Particulièrement dans le climat actuel, tendu, disent-elles.

Alors dans ce contexte, êtes-vous optimistes ou pessimistes, face à notre avenir ?

« Je sens que j’ai le devoir de dire que je suis optimiste, avance Annabel Soutar. Mes parents m’ont toujours dit que les gens positifs influencent le monde d’une manière positive. Mais je ne peux pas être naïve face à ce qui se passe dans le monde actuellement. La polarisation de nos discours me préoccupe, particulièrement en temps de guerre. »

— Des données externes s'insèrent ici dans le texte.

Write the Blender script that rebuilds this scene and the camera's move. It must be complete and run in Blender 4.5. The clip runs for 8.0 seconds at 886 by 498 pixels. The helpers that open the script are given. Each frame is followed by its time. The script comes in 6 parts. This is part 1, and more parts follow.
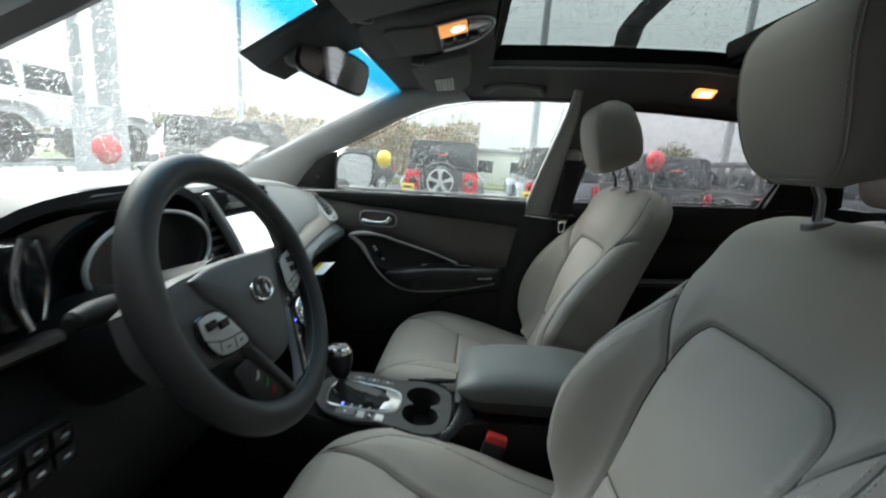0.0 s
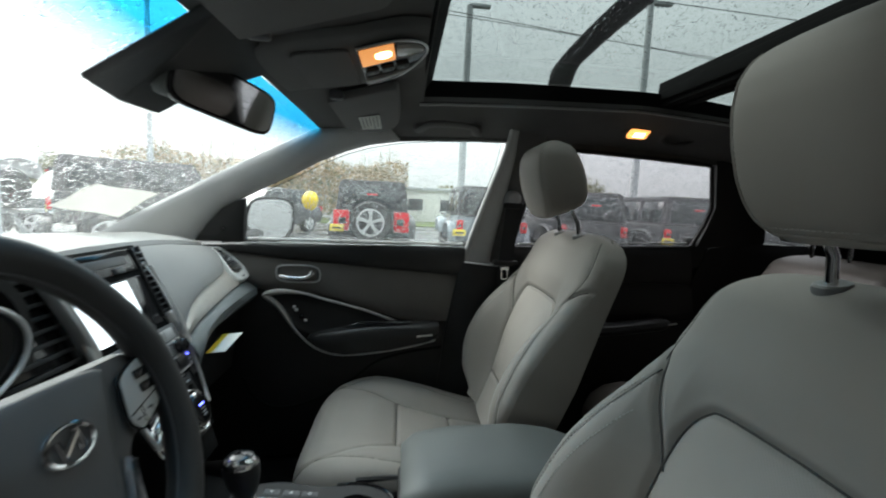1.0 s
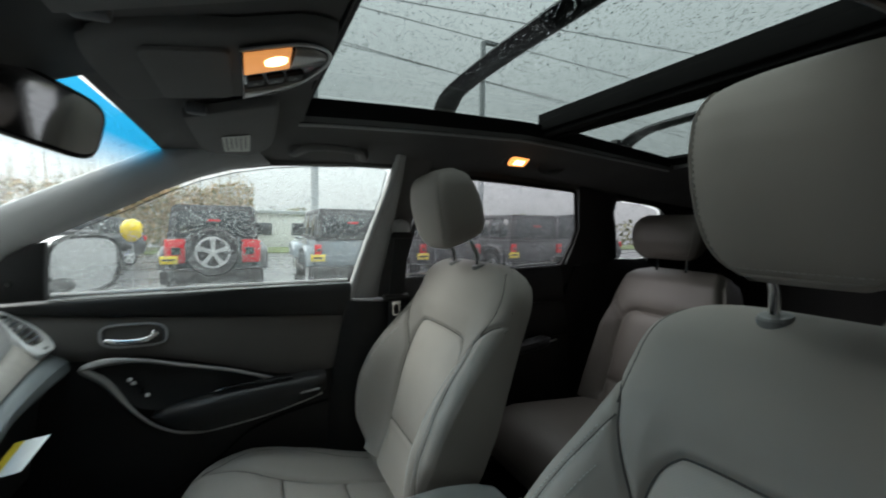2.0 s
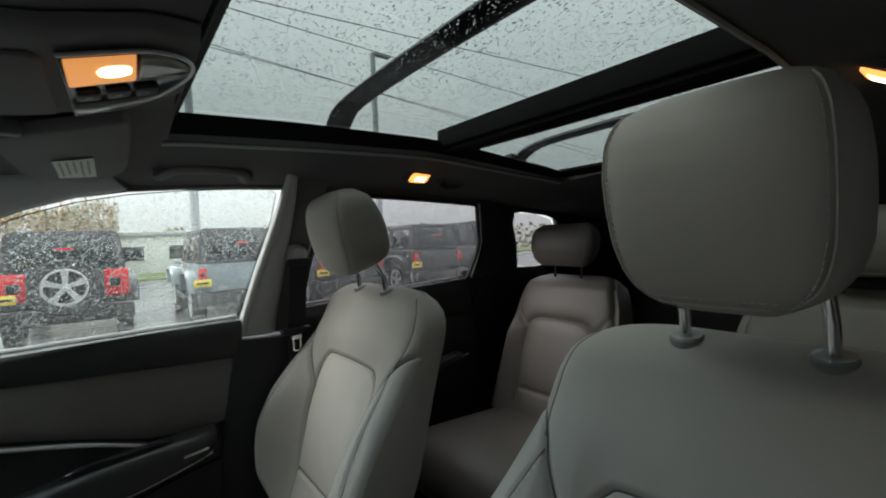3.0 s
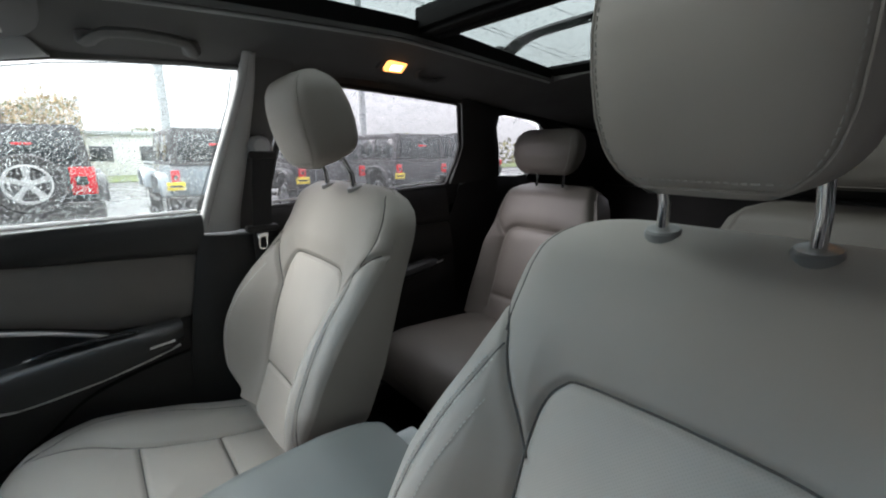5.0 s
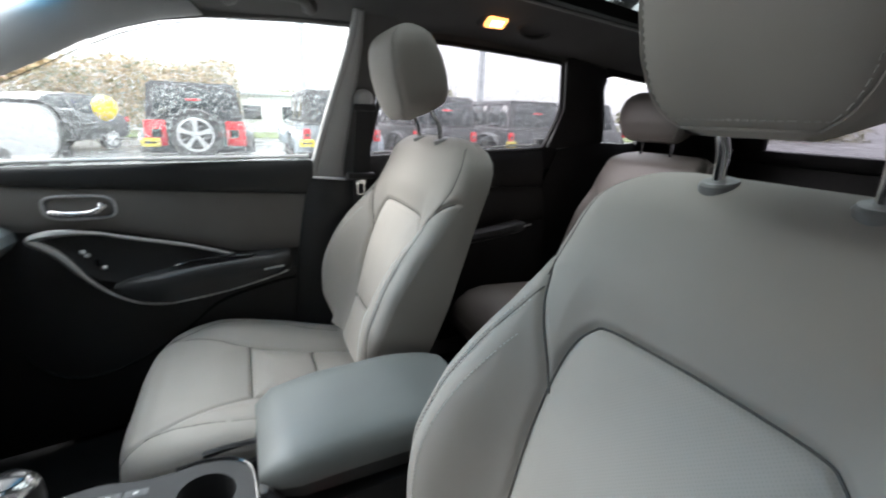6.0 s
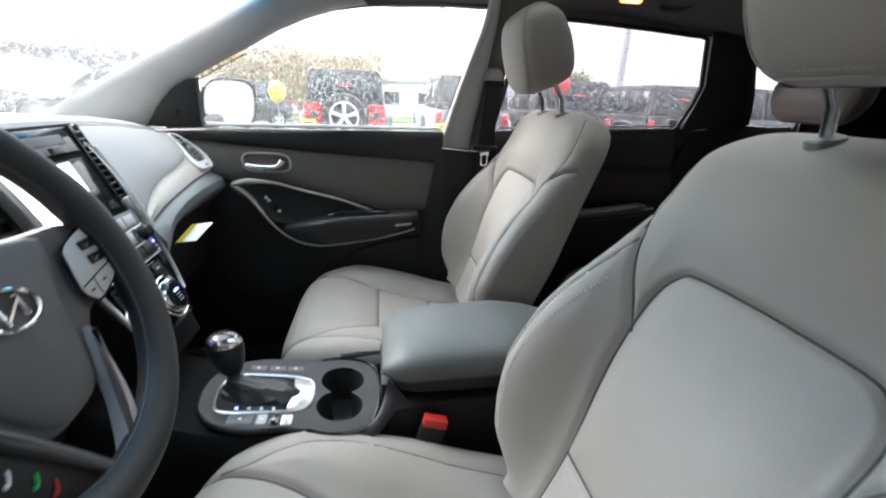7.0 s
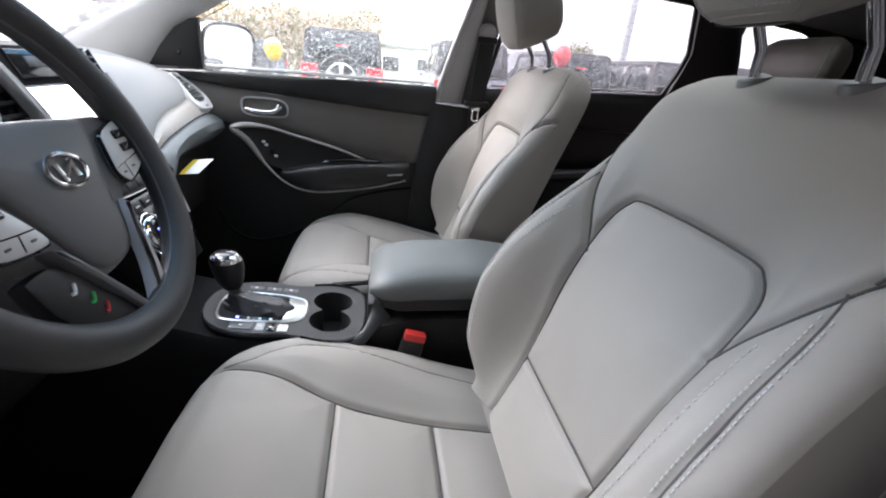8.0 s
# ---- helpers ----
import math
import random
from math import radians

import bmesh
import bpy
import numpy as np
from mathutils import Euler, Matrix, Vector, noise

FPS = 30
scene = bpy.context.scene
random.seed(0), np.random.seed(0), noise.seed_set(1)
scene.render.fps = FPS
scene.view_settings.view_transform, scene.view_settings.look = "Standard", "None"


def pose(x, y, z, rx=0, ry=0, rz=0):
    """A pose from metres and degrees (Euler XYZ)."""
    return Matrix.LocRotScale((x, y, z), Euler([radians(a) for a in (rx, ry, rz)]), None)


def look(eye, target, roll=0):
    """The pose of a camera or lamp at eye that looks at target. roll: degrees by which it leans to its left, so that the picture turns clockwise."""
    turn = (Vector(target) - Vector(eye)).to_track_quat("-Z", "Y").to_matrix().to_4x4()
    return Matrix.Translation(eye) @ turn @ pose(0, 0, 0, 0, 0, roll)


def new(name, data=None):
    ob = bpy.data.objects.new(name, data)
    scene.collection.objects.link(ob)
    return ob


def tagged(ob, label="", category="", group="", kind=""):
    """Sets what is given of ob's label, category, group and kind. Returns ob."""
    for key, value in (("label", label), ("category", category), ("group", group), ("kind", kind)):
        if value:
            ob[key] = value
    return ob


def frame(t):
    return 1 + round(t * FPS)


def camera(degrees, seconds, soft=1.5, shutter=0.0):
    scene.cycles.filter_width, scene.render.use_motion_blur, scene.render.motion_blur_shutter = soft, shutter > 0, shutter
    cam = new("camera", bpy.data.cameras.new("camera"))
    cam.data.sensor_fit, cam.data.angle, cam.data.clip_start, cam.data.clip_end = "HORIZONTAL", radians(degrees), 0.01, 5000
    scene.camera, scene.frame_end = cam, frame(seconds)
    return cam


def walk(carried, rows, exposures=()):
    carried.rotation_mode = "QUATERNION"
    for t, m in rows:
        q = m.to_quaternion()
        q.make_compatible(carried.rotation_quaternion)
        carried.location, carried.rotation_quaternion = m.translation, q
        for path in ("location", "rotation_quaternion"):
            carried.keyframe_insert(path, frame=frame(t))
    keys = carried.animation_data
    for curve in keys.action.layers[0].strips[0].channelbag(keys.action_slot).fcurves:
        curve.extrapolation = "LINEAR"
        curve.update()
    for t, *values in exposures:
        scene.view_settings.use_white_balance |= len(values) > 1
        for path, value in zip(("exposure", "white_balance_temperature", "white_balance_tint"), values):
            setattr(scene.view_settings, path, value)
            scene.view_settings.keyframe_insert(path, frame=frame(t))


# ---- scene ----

« Je suis optimiste, répond aussi Léa Clermont-Dion, mais je trouve inquiétants les propos que j’entends dans les écoles. Je trouve ça triste. Il y a vraiment quelque chose qui a changé et qui est une polarisation. »

Qui est Annabel Soutar ?

  • Née à Montréal dans les années 1970, Annabel Soutar a étudié la dramaturgie et la mise en scène à l’Université Princeton, aux États-Unis.
  • En 2000, elle crée la compagnie Porte Parole avec l’acteur Alex Ivanovici, qui mise sur le théâtre documentaire. Plus de 75 000 personnes ont vu la pièce J’aime Hydro, de Christine Beaulieu, produite par la compagnie. Projet Polytechnique, présentement à l’affiche du TNM, est aussi une création de Porte Parole.

Qui est Léa Clermont-Dion ?

  • Née au début des années 1990 à Rawdon, l’autrice et réalisatrice Léa Clermont-Dion est titulaire d’un doctorat en science politique de l’Université Laval. Elle est aujourd’hui chercheuse postdoctorale à l’Université Concordia.
  • Elle a notamment coréalisé avec Guylaine Maroist le documentaire Je vous salue salope et la série T’as juste à porter plainte avec Gianluca Della Montagna. Il y est question du processus judiciaire encadrant les plaintes pour violences sexuelles. On y suit en partie son parcours.